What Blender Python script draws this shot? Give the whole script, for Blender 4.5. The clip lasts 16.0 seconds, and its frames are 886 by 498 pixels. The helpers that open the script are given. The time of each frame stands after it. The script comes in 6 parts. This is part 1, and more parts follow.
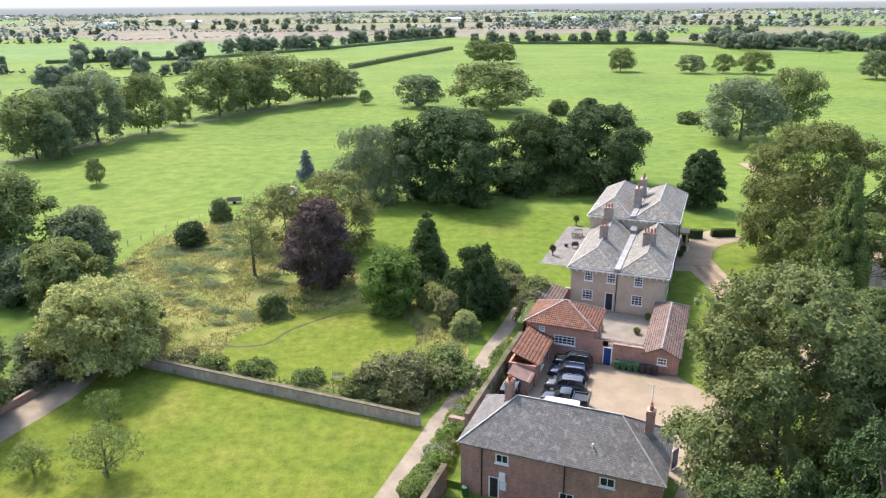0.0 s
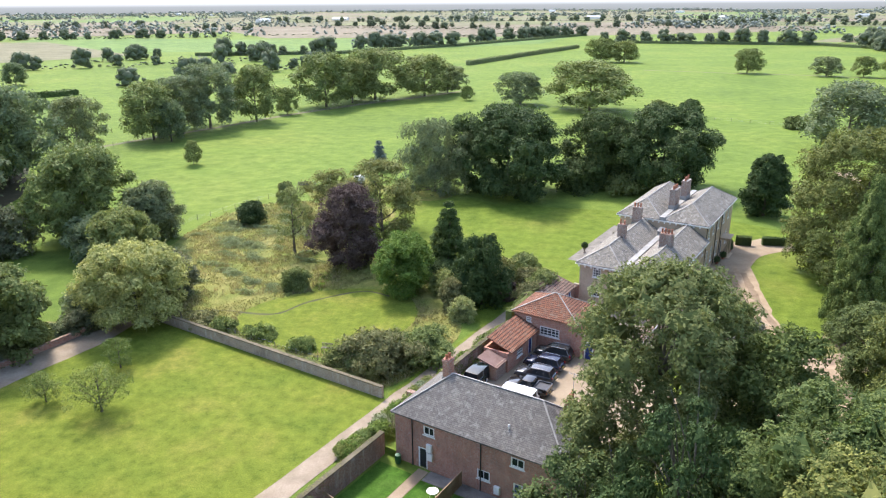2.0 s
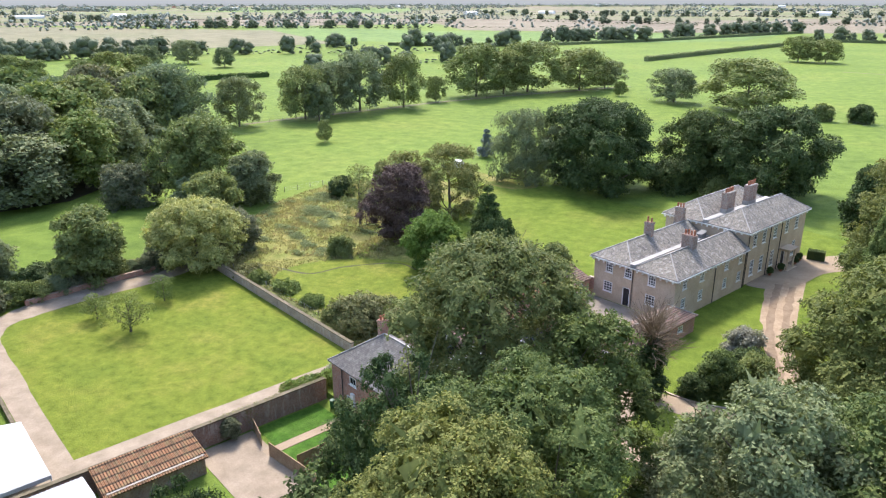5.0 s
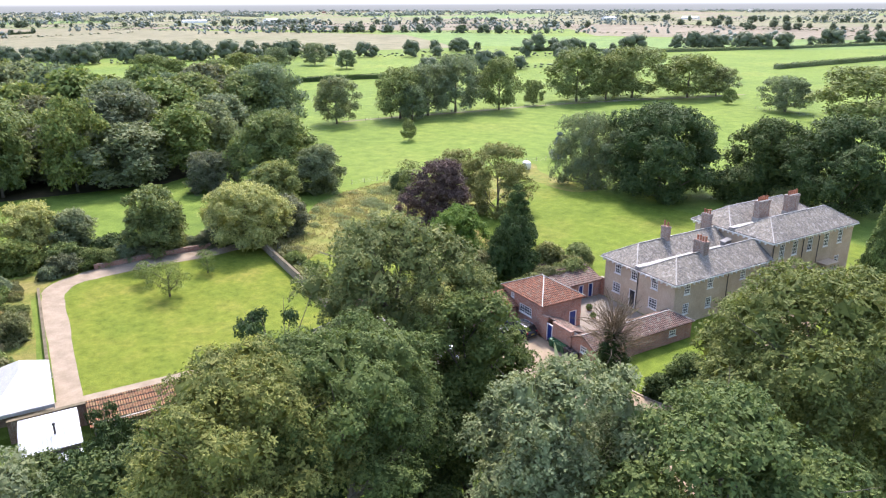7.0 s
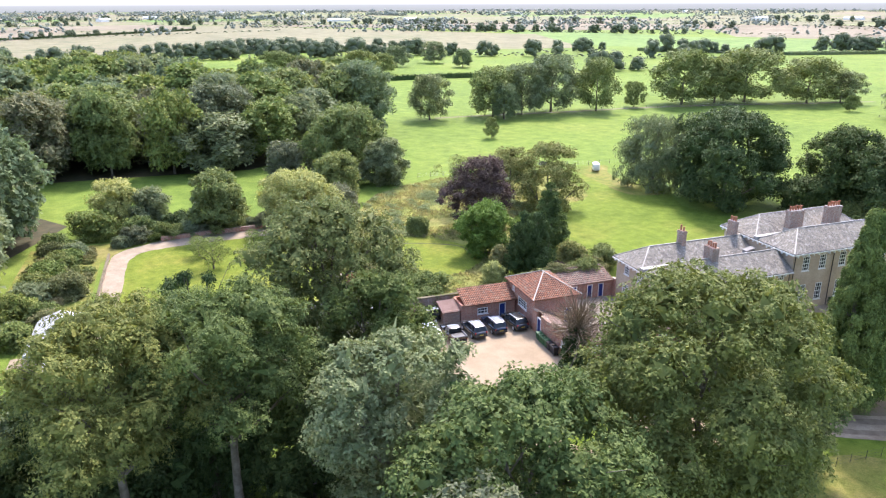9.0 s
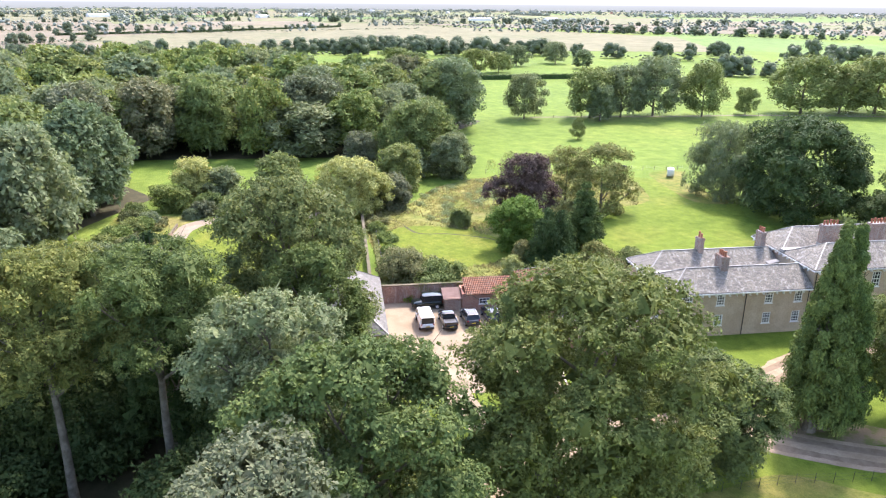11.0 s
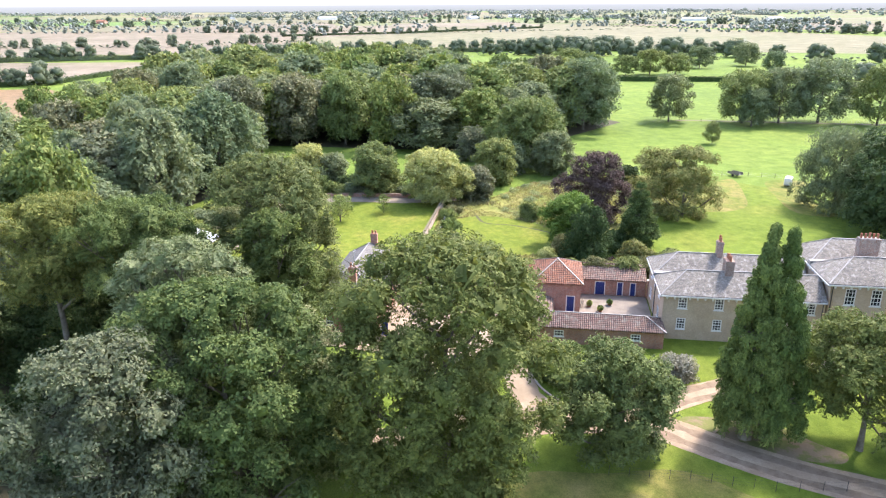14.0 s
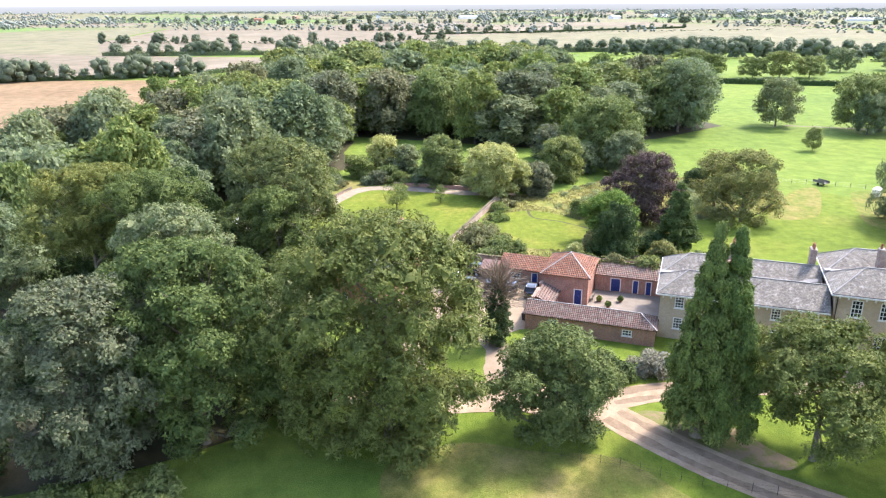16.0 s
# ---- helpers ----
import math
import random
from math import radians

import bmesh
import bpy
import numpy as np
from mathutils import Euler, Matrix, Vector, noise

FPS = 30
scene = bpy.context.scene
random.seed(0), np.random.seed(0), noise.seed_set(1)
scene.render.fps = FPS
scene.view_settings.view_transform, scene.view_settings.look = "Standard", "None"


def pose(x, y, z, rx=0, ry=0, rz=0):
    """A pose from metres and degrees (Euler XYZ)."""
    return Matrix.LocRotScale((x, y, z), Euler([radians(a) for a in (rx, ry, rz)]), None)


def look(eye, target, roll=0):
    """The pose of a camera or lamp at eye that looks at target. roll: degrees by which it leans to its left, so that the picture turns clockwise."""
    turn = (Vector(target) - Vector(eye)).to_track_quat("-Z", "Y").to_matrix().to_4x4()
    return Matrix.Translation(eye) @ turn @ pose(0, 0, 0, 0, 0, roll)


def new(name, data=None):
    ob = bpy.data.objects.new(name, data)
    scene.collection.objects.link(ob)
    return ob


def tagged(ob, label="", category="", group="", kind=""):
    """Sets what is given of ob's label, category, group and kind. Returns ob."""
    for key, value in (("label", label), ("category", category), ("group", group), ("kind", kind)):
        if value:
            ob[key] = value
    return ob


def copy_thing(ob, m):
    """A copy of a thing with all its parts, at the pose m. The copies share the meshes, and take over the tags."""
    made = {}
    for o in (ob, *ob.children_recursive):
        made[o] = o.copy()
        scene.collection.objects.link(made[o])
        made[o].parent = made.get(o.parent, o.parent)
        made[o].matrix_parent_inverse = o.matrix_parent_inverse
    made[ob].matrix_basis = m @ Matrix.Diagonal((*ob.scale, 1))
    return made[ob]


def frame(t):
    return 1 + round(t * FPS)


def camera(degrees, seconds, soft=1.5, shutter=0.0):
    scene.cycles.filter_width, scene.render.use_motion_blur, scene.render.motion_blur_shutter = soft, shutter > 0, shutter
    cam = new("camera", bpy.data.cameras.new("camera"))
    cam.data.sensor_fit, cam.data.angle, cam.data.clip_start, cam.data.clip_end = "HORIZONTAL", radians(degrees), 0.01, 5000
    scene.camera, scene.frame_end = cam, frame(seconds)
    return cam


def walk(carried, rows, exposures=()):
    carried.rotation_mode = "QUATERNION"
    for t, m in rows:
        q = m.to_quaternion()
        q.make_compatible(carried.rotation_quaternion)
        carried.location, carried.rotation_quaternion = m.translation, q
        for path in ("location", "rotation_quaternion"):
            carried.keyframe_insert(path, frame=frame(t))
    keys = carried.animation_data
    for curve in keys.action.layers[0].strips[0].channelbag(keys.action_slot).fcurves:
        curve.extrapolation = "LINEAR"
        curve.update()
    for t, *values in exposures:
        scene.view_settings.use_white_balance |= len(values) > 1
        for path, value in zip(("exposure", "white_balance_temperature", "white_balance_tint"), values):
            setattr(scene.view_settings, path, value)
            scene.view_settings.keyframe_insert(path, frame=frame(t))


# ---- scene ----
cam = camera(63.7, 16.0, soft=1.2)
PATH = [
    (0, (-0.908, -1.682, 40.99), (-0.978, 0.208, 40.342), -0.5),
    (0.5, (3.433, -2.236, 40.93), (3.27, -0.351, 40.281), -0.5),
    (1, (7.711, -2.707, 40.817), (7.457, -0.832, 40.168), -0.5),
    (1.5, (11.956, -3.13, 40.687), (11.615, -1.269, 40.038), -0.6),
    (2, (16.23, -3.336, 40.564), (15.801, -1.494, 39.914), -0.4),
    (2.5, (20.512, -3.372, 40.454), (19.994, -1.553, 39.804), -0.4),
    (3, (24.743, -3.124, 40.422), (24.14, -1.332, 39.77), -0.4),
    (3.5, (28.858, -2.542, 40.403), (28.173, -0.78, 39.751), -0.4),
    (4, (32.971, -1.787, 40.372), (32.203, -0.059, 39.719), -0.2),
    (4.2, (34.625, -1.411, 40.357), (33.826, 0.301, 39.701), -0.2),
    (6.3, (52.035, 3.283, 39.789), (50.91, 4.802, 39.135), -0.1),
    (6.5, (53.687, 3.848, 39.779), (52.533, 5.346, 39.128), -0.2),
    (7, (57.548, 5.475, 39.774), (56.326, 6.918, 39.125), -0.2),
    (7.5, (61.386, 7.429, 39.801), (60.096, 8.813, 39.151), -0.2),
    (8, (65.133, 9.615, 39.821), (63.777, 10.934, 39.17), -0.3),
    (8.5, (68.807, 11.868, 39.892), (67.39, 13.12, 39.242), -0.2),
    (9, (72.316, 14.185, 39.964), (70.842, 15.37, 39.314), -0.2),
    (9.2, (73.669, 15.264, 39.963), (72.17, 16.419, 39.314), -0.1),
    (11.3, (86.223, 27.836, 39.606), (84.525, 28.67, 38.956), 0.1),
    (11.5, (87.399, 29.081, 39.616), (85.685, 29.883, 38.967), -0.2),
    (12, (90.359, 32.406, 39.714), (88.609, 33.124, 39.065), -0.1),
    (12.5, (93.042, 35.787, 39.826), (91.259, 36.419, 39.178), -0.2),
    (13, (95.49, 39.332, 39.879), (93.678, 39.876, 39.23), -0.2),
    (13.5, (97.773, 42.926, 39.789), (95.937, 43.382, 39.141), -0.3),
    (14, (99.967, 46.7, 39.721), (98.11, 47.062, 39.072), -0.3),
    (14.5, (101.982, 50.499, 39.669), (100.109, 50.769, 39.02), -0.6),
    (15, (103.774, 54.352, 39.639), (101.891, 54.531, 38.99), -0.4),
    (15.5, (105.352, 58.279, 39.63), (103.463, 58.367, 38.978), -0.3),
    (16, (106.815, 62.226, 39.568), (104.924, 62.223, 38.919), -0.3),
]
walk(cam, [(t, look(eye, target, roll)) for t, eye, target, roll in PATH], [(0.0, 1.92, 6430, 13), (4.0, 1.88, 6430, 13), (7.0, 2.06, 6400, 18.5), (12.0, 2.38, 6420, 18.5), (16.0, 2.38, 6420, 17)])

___

▶ **What the task requires**
Select every line where the word "from" occurs.

▶ **Exercise solution**
from math import radians
from mathutils import Euler, Matrix, Vector, noise
    """A pose from metres and degrees (Euler XYZ)."""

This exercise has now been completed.